8. Night Terror (1977): The Killer – Night Terror might be the worst movie on the list. Well, there’s no might about it… It’s portrayal of hapless Valerie Harper is silly and plodding at best, but Richard Romanus’ depiction of a character simply named “The Killer” is unforgettable and terrifying in every way imaginable. A neat bit of characterization – The Killer speaks with a vibrating larynx box. This movie scarred me for life! And I loved it!
7. Salem’s Lot (1979): Kurt Barlow – Our small screen vamp evokes the unforgettable image of the original Nosferatu in all the right ways. In this cherished Stephen King adaptation, Nalder is the money shot worth waiting for.
6. Duel (1971): The Truck Driver – Duel topped my Top Ten Must See Made for TV Films of the 70s. I mean, it would be nuts if it hadn’t. Duel is by far the most appreciated, revered and enduring of television horror films and that is thanks in large part to the malevolent truck and its unseen driver. You never know why it’s following Dennis Weaver across a desolate highway, but damned if you can’t take your eyes off one single frame.
5. Don’t Be Afraid of the Dark (1973): The Demons – I swear this list doesn’t totally mirror my Top 10 list, but there are a lot of titles represented here.

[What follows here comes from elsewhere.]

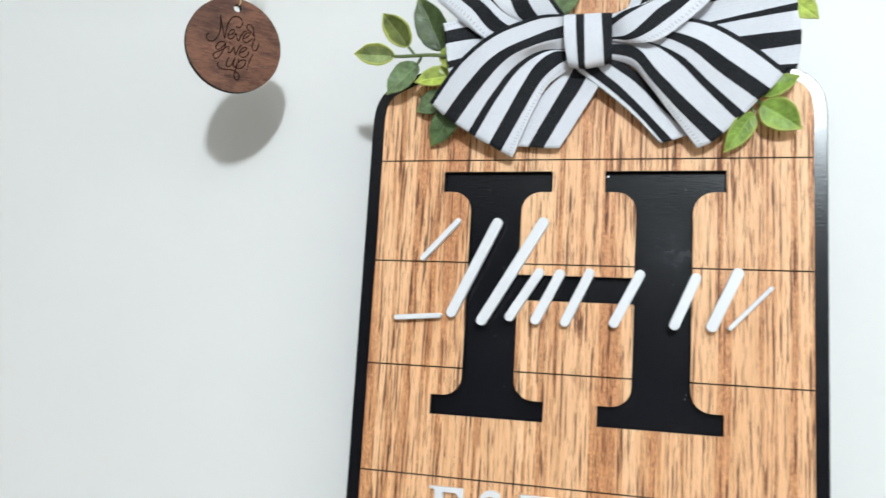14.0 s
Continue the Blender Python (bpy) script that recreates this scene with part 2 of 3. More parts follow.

How could I face myself in the morning if I skipped these little demons that look like they are wearing hard hats covered in latex? They are adorable and totally freaky all at the same time. With the use of simple camera trickery, these little guys made a big impact on me in my younger years. And just imagine how Sally (Kim Darby) felt about them!
4. Gargoyles (1972): The Gargoyle – Bernie Casey wowed and terrified audiences as the main Gargoyle in, you guessed it, Gargoyles! The incredible costumes and make up (some of which was supplied by the late Stan Winton) remain untouchable in a world of overused CGI. Simple, a little traditional and extremely effective, Casey disappeared into the character with his fantastic get-up and a little futzing with his voice. When he says “Read to me Diana, your voice pleases me,” you’re a little bit petrified and a little bit in love with the intelligent creature who is just trying to survive. Click on title for the whole review.
3. Bad Ronald (1974): Ronald – Bad Ronald also made my Top 10 list, and again it was the character of Ronald that landed it squarely on there. Scott Jacoby’s mesmerizing performance of a disturbed lost soul was just one of several amazing performances he lent to the small screen, which also included Smash Up on Interstate 5 and That Certain Summer (for which he won an Emmy). As Ronald, he scares the pants of you while eking out a weird sense of compassion for him. With his deep seated instability comes a longing to fit in and to still be loved by his overbearing mother. Click on title for a full review.
2. Legend of Lizzie Borden (1975): Lizzie Borden – An unforgivable oversight on my list, I decided I would not make the mistake twice and had to include Elizabeth Montgomery’s absolutely chilling performance of accused killer Lizzie Borden here. The movie methodically lays out the evidence against Ms. Borden and takes it one step further, showing what may or may not have happened on the fateful day that Borden was rumored to have taken an axe to her father and step-mother. Not only did this movie mesmerize viewers, it gave Liz Montgomery a new lease on her acting career and she delved deeply into dramas afterwards.
1. Trilogy of Terror (1975): Zuni the Fetish Doll – I keep saying it, but perhaps no other creation has left such an indelible mark on young horror fans as the Zuni Fetish Doll. Featured in the last segment of Trilogy of Terror, Zuni was one bad ass dude who would stop at nothing to end Ms. Karen Black. I know we’ve all felt that way one time or another, but this guy meant it! Trilogy also landed on my Top Ten Made for Television Films of the 70s, and this little creature is what got it there.